This is something I read from:
Weekly Parasha Insights by Rabbi Eli Mansour
Description: Parashat VaEra: Making Exile Intolerable
In the beginning of Parashat Vaera, G-d speaks to Moshe and commands him to convey to Beneh Yisrael His promises of redemption. The first promise is “Ve’hoseti Etchem Mi’tahat Siblot Misrayim,” which is commonly translated as, “I shall take you from under the suffering of Egypt.”

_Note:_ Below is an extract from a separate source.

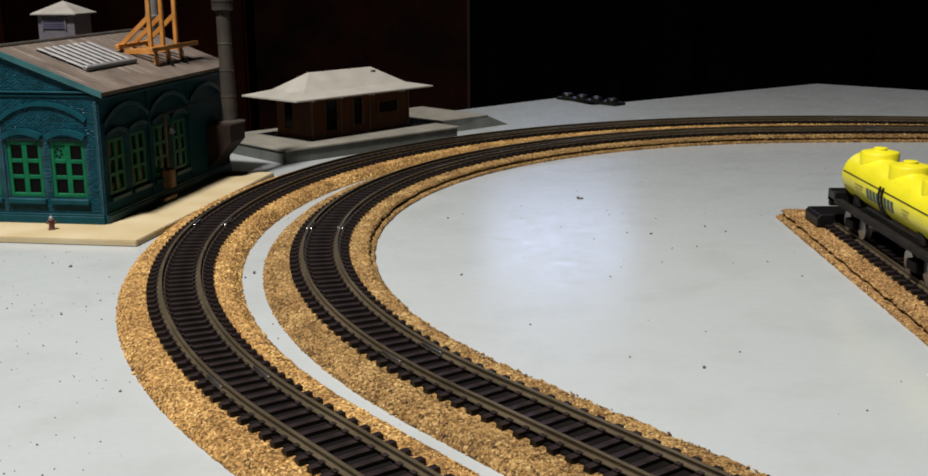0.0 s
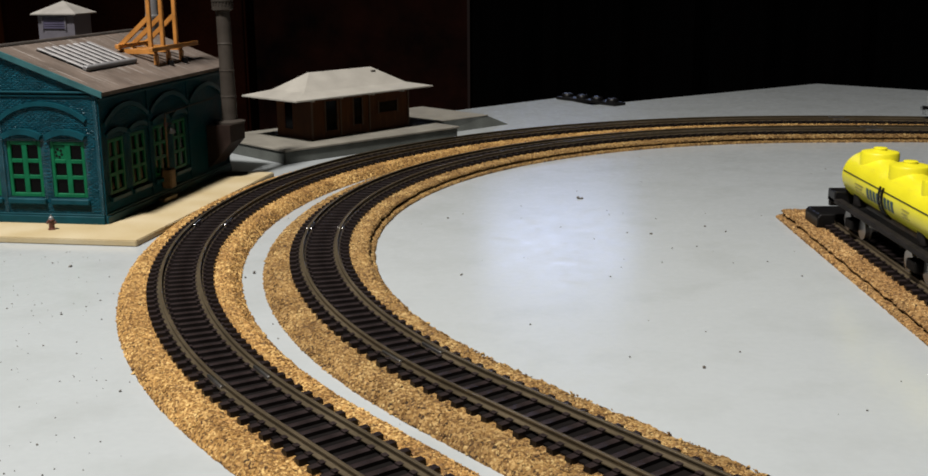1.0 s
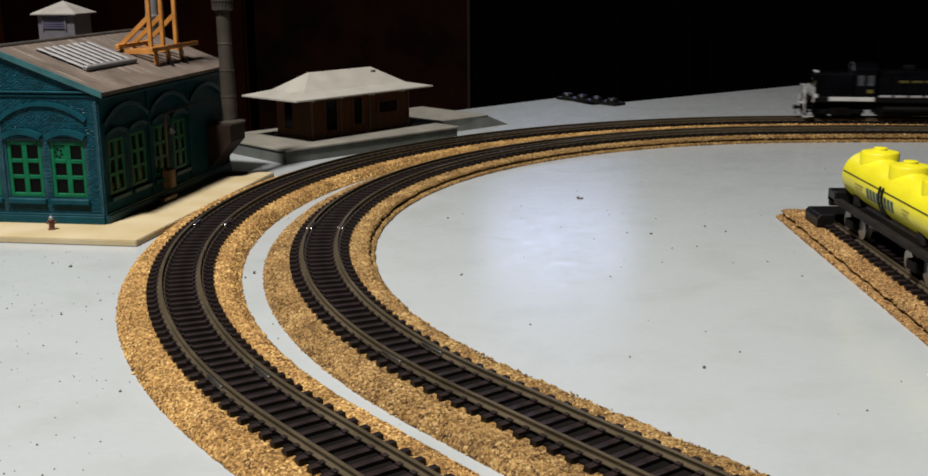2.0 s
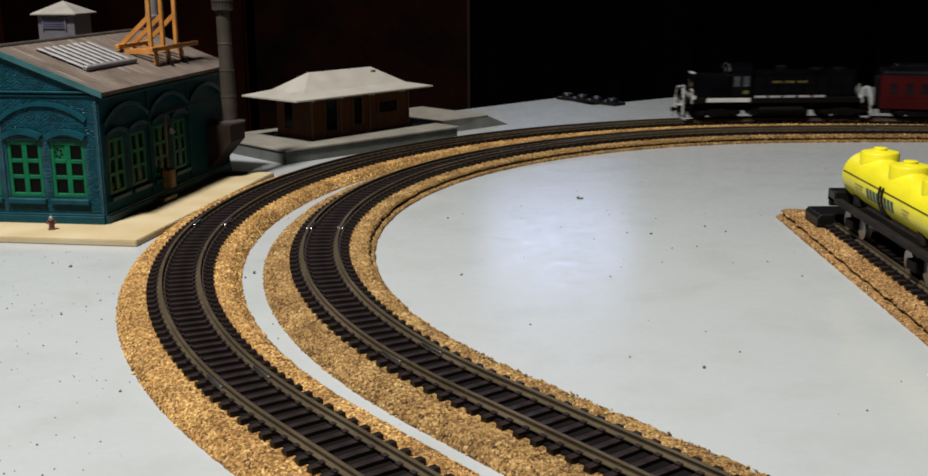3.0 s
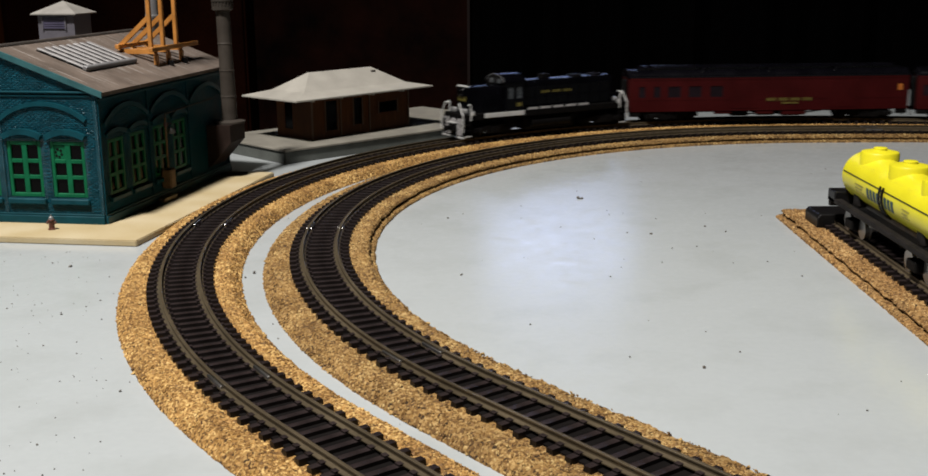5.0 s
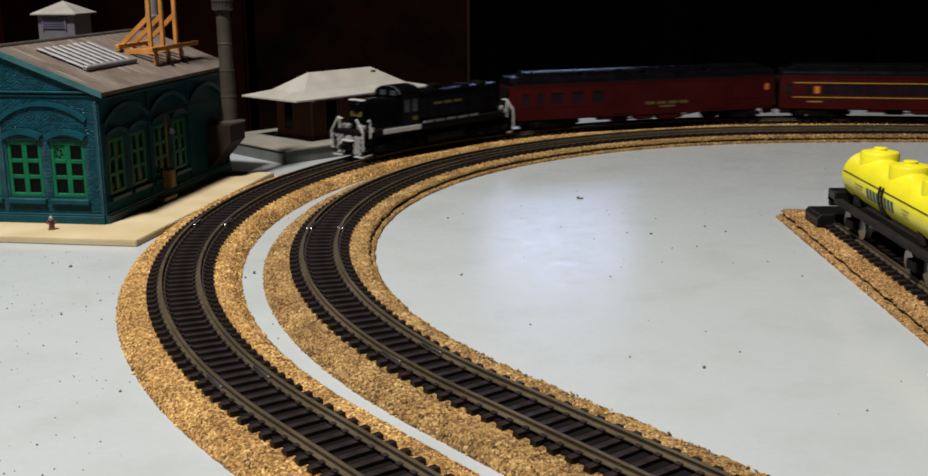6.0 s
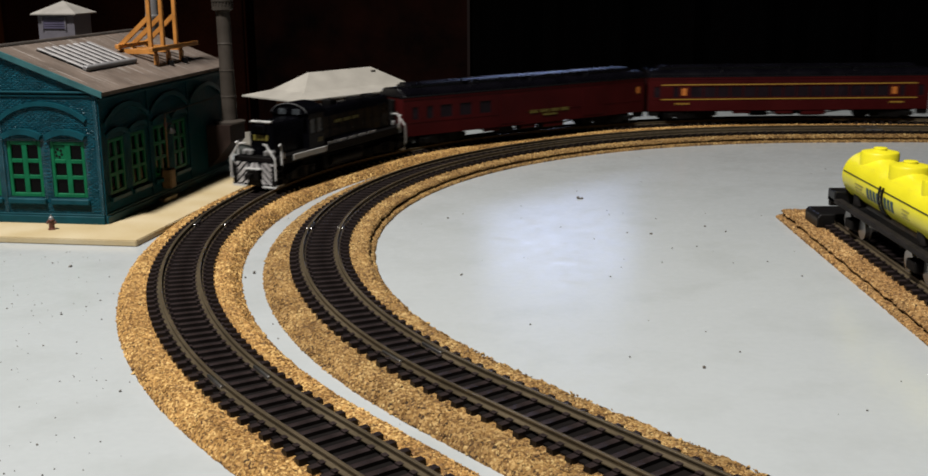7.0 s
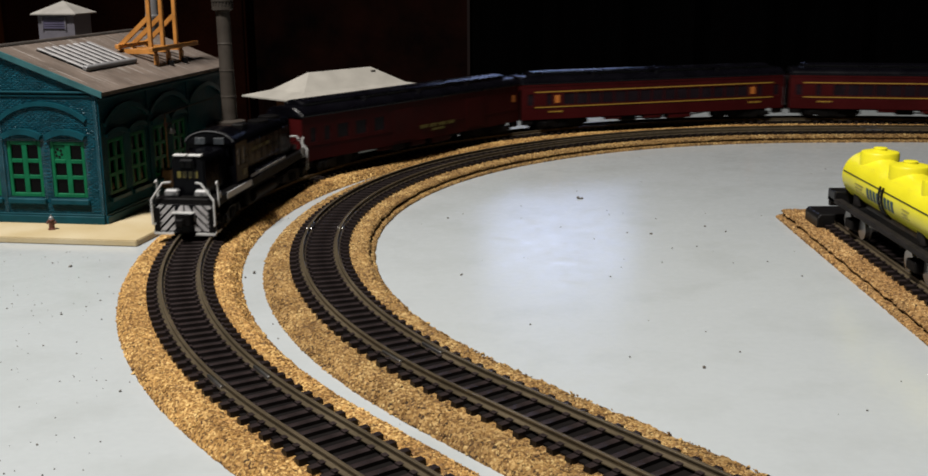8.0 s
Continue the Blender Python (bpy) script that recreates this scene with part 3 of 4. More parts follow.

The word “Siblot,” which is generally understood here to mean “suffering,” also has another meaning – “tolerance.” One Rabbi thus explained that G-d here promises to remove Beneh Yisrael from their “tolerance,” from their acceptance of their situation. It is natural after many years of suffering adverse conditions to accept the situation and no longer feel a need to change it. That this occurred to Beneh Yisrael is evidenced by the fact that later, during the nation’s travels in the desert, there were times when they cried to Moshe and nostalgically recalled their experiences in Egypt. As miserable as their conditions were, with time they resigned themselves to the situation and accepted it the way it was, without seeking to change it. This is a very common and natural tendency, but it needed to be reversed before Beneh Yisrael could be freed from Egypt. In order for Beneh Yisrael to be worthy of redemption, they needed to find their situation intolerable. And thus the first step in the process of Yesi’at Misrayim was the people’s release from “Siblot Misrayim” – from their ability to tolerate their conditions of bondage. The process of redemption could not begin unless the people wanted it. G-d therefore had to help extricate them from their acceptance of slavery as a tolerable condition before the Exodus could unfold.